Astronomy and Astrophysics – Astrophysics – Earth and Planetary Astrophysics
Scientific paper
2011-06-24
Astronomy and Astrophysics
Astrophysics
Earth and Planetary Astrophysics
18 pages 15 figures 2 tables, accepted for publication in MNRAS (abstract shortened)
Scientific paper
We perform a stability analysis of a tidally excited nonlinear internal gravity wave near the centre of a solar-type star in two-dimensions. The motivation is to understand the tidal interaction between short-period planets and their solar-type host stars, which involves the launching of gravity waves at the top of the radiation zone that propagate towards the stellar centre. Studying the instabilities of these waves near the centre, where nonlinearities are most important, is essential, since it may have implications for the survival of these planets.
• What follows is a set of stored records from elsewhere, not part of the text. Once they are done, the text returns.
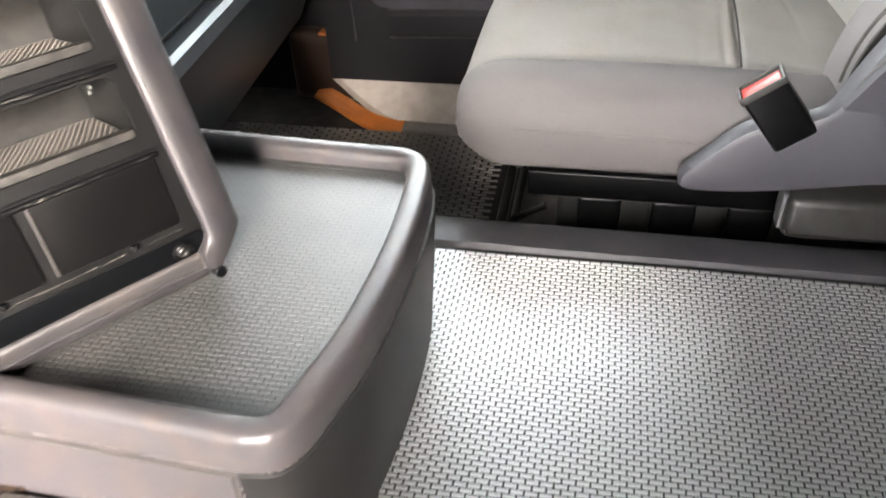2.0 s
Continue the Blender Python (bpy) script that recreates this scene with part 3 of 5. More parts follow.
curtain = thing("curtain", "dark grey pleated cab curtain gathered behind the door", "curtain", pose(1.15, -0.85, 0.6))
CM = pose(-1.15, 0.85, -0.6)


def folds(x0, y0, x1, y1, z0, z1, waves, depth, phase, droop):
    bm, n = B(), 60
    rings = []
    for k in range(7):
        z = z0 + (z1 - z0) * k / 6
        row = []
        for i in range(n + 1):
            f = i / n
            a = 2 * math.pi * waves * f + phase + 0.25 * math.sin(3 * z)
            px, py = x0 + (x1 - x0) * f, y0 + (y1 - y0) * f * (0.55 + 0.55 * z) + 0.16 * (1.0 - z)
            dx, dy = y1 - y0, x0 - x1
            ln = math.hypot(dx, dy)
            o = depth * (math.sin(a) + 0.25 * math.sin(2.3 * a))
            row.append((px + dx / ln * o, py + dy / ln * o, z + (droop * math.sin(5 * f + phase) if k == 0 else 0)))
        rings.append(row)
    loft(bm, rings, False)
    bmesh.ops.solidify(bm, geom=bm.faces, thickness=0.003)
    return bm


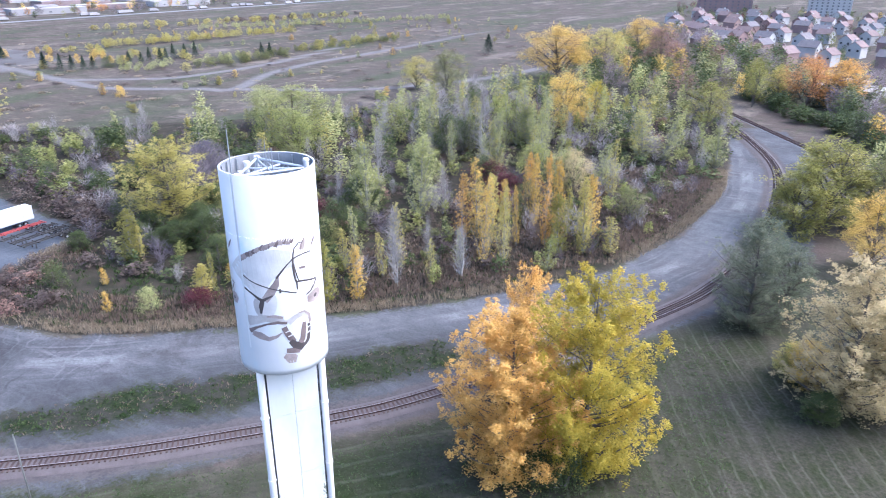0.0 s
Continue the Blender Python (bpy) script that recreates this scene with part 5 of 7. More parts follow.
# trees that stand out, by place, height and half width
for x, y, h, r, form, tone in (
    (-152.3, 155, 20, 13.5, "broad", "moss"), (-140, 143, 16, 8, "broad", "moss"), (-178.5, 169, 16, 10.5, "broad", "sage"),
    (-250.6, 111, 21.5, 10.5, "vase", "lemon"), (-223.5, 87.7, 10.8, 2.5, "column", "lime"),
    (-92.8, 115, 19, 4.4, "sparse", "sage"), (-84.9, 124.4, 20, 4.8, "sparse", "sage"), (-58.6, 199, 15.5, 4.9, "sparse", "sage"),
    (-53, 202, 14, 4.9, "sparse", "sage"), (-38.5, 201, 12.6, 4.3, "sparse", "sage"), (-92, 193, 14, 5.2, "column", "sage"),
    (-59.8, 168.5, 11, 3.6, "sparse", "sage"), (-66, 117, 18, 3.2, "sparse", "gold"), (-63.5, 119, 15, 2.6, "column", "lemon"), (-68.6, 115.2, 15.5, 2.4, "sparse", "amber"), (-59.6, 108.3, 18, 2.4, "sparse", "gold"),
    (-56.4, 110.3, 14.6, 1.9, "sparse", "lemon"), (-61, 133, 16.4, 1.9, "column", "gold"), (-50.2, 121, 12.8, 2.8, "column", "lime"),
    (-46, 123.6, 16, 2.5, "column", "lemon"), (-72, 97, 12.2, 2.6, "bare", "twig"),
    (-60.5, 101.5, 10, 2.1, "bare", "twig"), (-117.8, 74, 10.5, 3.2, "column", "lime"), (-102, 58.4, 4, 1.0, "column", "gold"),
    (-112.4, 64.7, 3.4, 0.9, "column", "gold"), (-96, 62, 4.6, 2.0, "shrub", "sage"), 
    (-119, 59.3, 4.8, 2.5, "shrub", "green"), (-63.3, 155, 12, 5.5, "broad", "sage"),
    (-142, 329, 26, 22, "broad", "gold"), (-138, 438, 23, 15, "broad", "gold"), (-106, 374, 25, 13, "broad", "rose"), (-128, 352, 24, 14, "broad", "lemon"),
    (-52.8, 250, 17, 9.7, "broad", "lime"), (-85.5, 230, 17, 6, "broad", "mustard"), (-30, 313, 20.6, 12.3, "broad", "orange"),
    (-47.8, 302, 19.5, 6.7, "broad", "lime"), (-7, 251, 11.4, 6, "broad", "green"), (-14, 124, 14, 6, "full", "willow"), (-9, 117, 13, 6, "full", "willow"),
    (-8.6, 166, 20, 12, "full", "lime"), (-12.5, 158, 15, 8, "full", "lime"), (2, 172, 17, 9, "full", "olive"), (2.3, 144.5, 15.3, 7.5, "broad", "gold"), (7, 96, 17, 8, "full", "beige"), (-2.5, 96, 7, 3.6, "full", "gold"), (0, 88, 4.5, 3.0, "full", "green"), (-4.5, 98, 5, 3.0, "full", "lime"),
    (-196, -0.1, 11.4, 4.2, "full", "gold"), (-205, 0.2, 9, 3, "full", "lemon"), (-243.5, 0.8, 17, 5.5, "full", "lemon"), (-217.6, 0.2, 13.3, 4.0, "full", "sage"), (-228, 0.6, 12, 4.2, "full", "gold"), (-258, 1.5, 15, 4, "full", "sage"), (-272, 1.5, 10, 3.4, "full", "gold"),
    (-99.6, 105, 8, 5, "shrub", "wine"), (-133.9, 122.5, 5.8, 4.2, "shrub", "wine"), (-86.3, 72.7, 4.7, 0.9, "column", "gold"), 
    (-99.3, 94, 9.2, 2.2, "bare", "twig"), (-98.9, 121.5, 17, 4.6, "sparse", "sage"),
    (-75, 101, 11, 1.9, "bare", "twig"), (-80, 92, 9, 2, "sparse", "lemon"), (-68, 92, 10, 1.6, "bare", "twig"), (-64, 97, 8, 1.4, "sparse", "lemon"),
    (-424, 22.4, 14, 2.8, "column", "orange"),
):
    tree(x, y, h, r, form, tone)


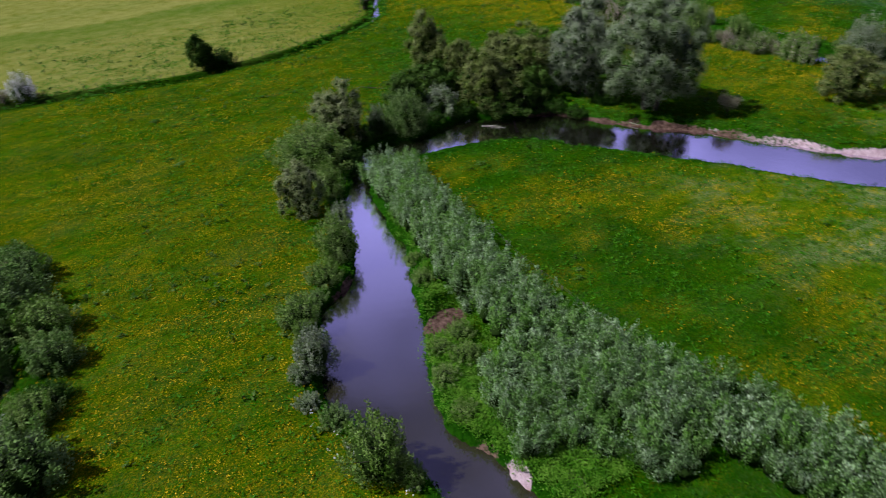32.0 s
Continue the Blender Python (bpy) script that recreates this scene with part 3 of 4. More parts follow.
class Shape:
    """Collects triangles and quads (as quads with a doubled corner) into one mesh."""

    def __init__(self):
        self.v, self.f, self.nv, self.mi, self.n = [], [], [], [], 0

    def add(self, v, f, nv=None, core=0):
        self.v.append(np.asarray(v, float))
        self.f.append(np.asarray(f, int) + self.n)
        self.nv.append(np.zeros((len(v), 3)) if nv is None else nv)
        self.mi.append(np.full(len(f), core))
        self.n += len(v)

    def leaves(self, at, way, length, width, rng, out=None):
        """Folded leaf sprays: a kite of two triangles each, at the points, along the ways."""
        n = len(at)
        way = way / np.linalg.norm(way, axis=1)[:, None]
        lean = rng.normal(size=(n, 3))
        if out is not None:
            # every leaf shows its face outwards, more or less
            out = out / (np.linalg.norm(out, axis=1)[:, None] + 1e-9)
            lean = out + 0.42 * lean
        side = np.cross(way, lean)
        side /= np.linalg.norm(side, axis=1)[:, None] + 1e-9
        up = np.cross(side, way)
        ln, wd = (length * rng.uniform(0.6, 1.35, n))[:, None], (width * rng.uniform(0.6, 1.35, n))[:, None]
        mid = at + way * ln * 0.45
        v = np.stack([at - way * ln * 0.1, mid + side * wd + up * wd * 0.35, at + way * ln, mid - side * wd + up * wd * 0.35], 1).reshape(-1, 3)
        k = np.arange(n)[:, None] * 4
        nv = None
        if out is not None:
            # the leaf lies mostly along the surface of its mass of foliage
            nv = np.repeat(out * 0.7 + up * 0.5, 4, 0)
        self.add(v, np.concatenate([k + [0, 1, 2], k + [0, 2, 3]]), nv)

    def limb(self, a, b, r0, r1, sides=6, bend=0.0, rng=None):
        """A tapered, slightly crooked branch from a to b."""
        a, b = np.array(a, float), np.array(b, float)
        segs = 4
        axis_ = (b - a) / np.linalg.norm(b - a)
        s = np.cross(axis_, (0.3, 0.9, 0.2))
        s /= np.linalg.norm(s)
        t = np.cross(axis_, s)
        off = (rng.normal(size=(segs + 1, 2)) if rng is not None else np.zeros((segs + 1, 2))) * bend
        off[0] = 0
        ring = []
        for i in range(segs + 1):
            c = a + (b - a) * i / segs + s * off[i, 0] + t * off[i, 1]
            r = r0 + (r1 - r0) * i / segs
            for k in range(sides):
                an = 2 * math.pi * k / sides
                ring.append(c + (s * math.cos(an) + t * math.sin(an)) * r)
        f = []
        for i in range(segs):
            for k in range(sides):
                p, q = i * sides + k, i * sides + (k + 1) % sides
                f += [(p, q, q + sides), (p, q + sides, p + sides)]
        f += [(segs * sides, segs * sides + k, segs * sides + k + 1) for k in range(1, sides - 1)]
        self.add(ring, f)
        return np.array(b) + s * off[-1, 0] + t * off[-1, 1]

    def blob(self, c, r, squash, rng, rings=5, sides=8, lump=0.22, core=1):
        """A lumpy closed mass that fills the inside of a crown, in the painted shade tone where core is 1."""
        v = [(c[0], c[1], c[2] - r * squash)]
        for i in range(1, rings):
            el = -math.pi / 2 + math.pi * i / rings
            for k in range(sides):
                an = 2 * math.pi * (k + 0.5 * (i % 2)) / sides
                q = r * (1 + lump * rng.uniform(-1, 1))
                v.append((c[0] + q * math.cos(el) * math.cos(an), c[1] + q * math.cos(el) * math.sin(an), c[2] + q * squash * math.sin(el)))
        v.append((c[0], c[1], c[2] + r * squash))
        f = [(0, 1 + (k + 1) % sides, 1 + k) for k in range(sides)]
        for i in range(rings - 2):
            for k in range(sides):
                p, q = 1 + i * sides + k, 1 + i * sides + (k + 1) % sides
                f += [(p, q, q + sides), (p, q + sides, p + sides)]
        last = 1 + (rings - 2) * sides
        f += [(last + k, last + (k + 1) % sides, len(v) - 1) for k in range(sides)]
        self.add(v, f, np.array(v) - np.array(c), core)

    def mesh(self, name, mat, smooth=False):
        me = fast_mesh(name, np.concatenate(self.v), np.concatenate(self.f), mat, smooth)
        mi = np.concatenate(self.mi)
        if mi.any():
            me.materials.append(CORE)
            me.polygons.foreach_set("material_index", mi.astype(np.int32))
        nv = np.concatenate(self.nv)
        if np.abs(nv).sum() > 0:
            ln = np.linalg.norm(nv, axis=1)[:, None]
            me.polygons.foreach_set("use_smooth", np.ones(len(mi), bool))
            me.normals_split_custom_set_from_vertices((nv / np.maximum(ln, 1e-6)).tolist())
        return me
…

When the waves have sufficient amplitude to overturn the stratification, they break and form a critical layer, which efficiently absorbs subsequent ingoing wave angular momentum, and can result in the planet spiralling into the star. However, previous simulations do not find the waves to undergo instability for smaller amplitudes. This work has two aims: to determine any instabilities that set in for small-amplitude waves, and to further understand the breaking of large-amplitude waves. Our main result is that the waves undergo parametric instabilities for any amplitude. However, because the nonlinearity is spatially localised in the innermost wavelengths, their growth rates are sufficiently small that they do not result in astrophysically important tidal dissipation. The resulting modified tidal quality factors are estimated to be Q'_star>10^7, and possibly much greater, so the dissipation is much weaker than that which results from critical-layer absorption. These results support our explanation for the survival of all currently observed short-period planets around solar-type main-sequence stars: that planets unable to cause wave breaking at the centre of their host stars are likely to survive against tidal decay. This hypothesis will be tested by ongoing and future observations of transiting planets, such as WASP and Kepler.